■ SOURCE MATERIAL ■
++++++++

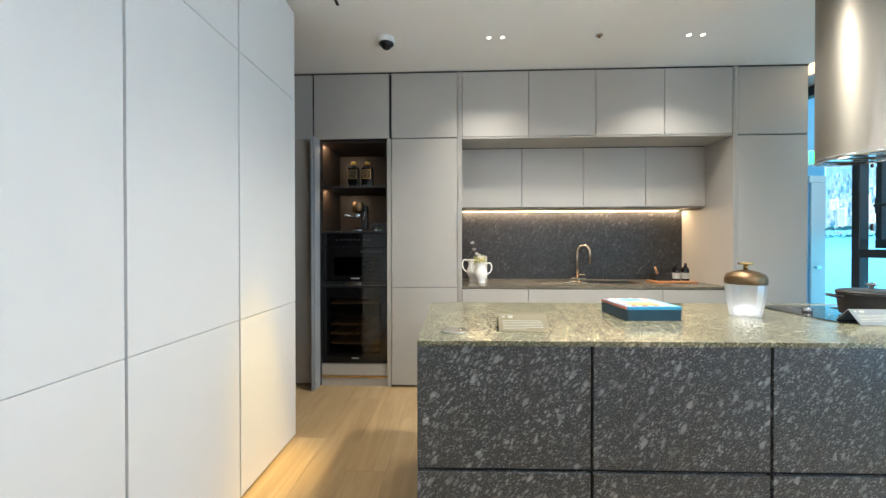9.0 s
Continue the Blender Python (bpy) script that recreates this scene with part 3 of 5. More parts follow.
pale_unit(0.227, 0.926, [], "plain pale grey-white lacquered end panel unit")
for y0, y1 in zip(SEAMS, SEAMS[1:]):
    pale_unit(y0, y1, [2.262] if y0 < 2 else [0.888, 2.262], "handleless pale grey-white lacquered tall cupboard" if y0 < 2 else "handleless pale lacquered tall cupboard with a low door")
for y in SEAMS[:2]:
    struct("seam_profile", B(WALL_X - 0.03, WALL_X - 0.006, y - 0.0045, y + 0.0045, FZ + 0.012, 2.86), "grey_profile", "grey metal grip profile between cupboard doors", "trim")

# ---- grey kitchen wall ----


def grey_unit(name, x0, x1, doors, label, y0=BACK_Y, depth=0.72, zlo=FZ + 0.02, zhi=2.862, gap=0.0028):
    c = thing(name, ((x0 + x1) / 2, y0 + depth / 2, zlo), label, "cupboard", "grey kitchen wall")
    part("carcass", B(x0 + 0.001, x1 - 0.001, y0 + 0.024, y0 + depth, zlo, zhi), "gap_dark", c, "dark carcass edge")
    for a, b, p, q in doors:
        part("door", B(a + gap, b - gap, y0, y0 + 0.023, p + gap, q - gap, bev=0.0016), "grey_lacquer", c)
    return c


grey_unit("tall_cupboard", -3.5, -2.775, [(-3.5, -2.775, FZ + 0.02, 2.264), (-3.5, -2.775, 2.264, 2.862)], "tall grey lacquered cupboard beside the open niche")
grey_unit("top_cupboard", -2.772, -2.04, [(-2.762, -2.055, 2.264, 2.862)], "grey lacquered top cupboard over the appliances", zlo=2.266)
grey_unit("tall_cupboard", -2.036, -1.424, [(-2.036, -1.424, FZ + 0.02, 0.886), (-2.036, -1.424, 0.886, 2.26), (-2.036, -1.424, 2.264, 2.862)], "tall grey lacquered cupboard with three doors")
grey_unit("tall_cupboard", 1.07, 1.675, [(1.07, 1.675, FZ + 0.02, 2.255), (1.07, 1.675, 2.259, 2.862)], "tall grey lacquered cupboard at the window end")
XS = [-1.382, -0.777, -0.174, 0.432, 1.028]
for a, b in zip(XS, XS[1:]):
    grey_unit("top_cupboard", a, b, [(a, b, 2.268, 2.862)], "grey lacquered top cupboard over the worktop niche", zlo=2.268)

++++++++

■ TASK REQUIREMENTS ■
Transcribe each line of the data above, unaltered, from the one where "Continue the Blender" appears to the one where "# ---- grey kitchen" appears, inclusive of both.

■ ANSWER BELOW ■
Continue the Blender Python (bpy) script that recreates this scene with part 3 of 5. More parts follow.
pale_unit(0.227, 0.926, [], "plain pale grey-white lacquered end panel unit")
for y0, y1 in zip(SEAMS, SEAMS[1:]):
    pale_unit(y0, y1, [2.262] if y0 < 2 else [0.888, 2.262], "handleless pale grey-white lacquered tall cupboard" if y0 < 2 else "handleless pale lacquered tall cupboard with a low door")
for y in SEAMS[:2]:
    struct("seam_profile", B(WALL_X - 0.03, WALL_X - 0.006, y - 0.0045, y + 0.0045, FZ + 0.012, 2.86), "grey_profile", "grey metal grip profile between cupboard doors", "trim")

# ---- grey kitchen wall ----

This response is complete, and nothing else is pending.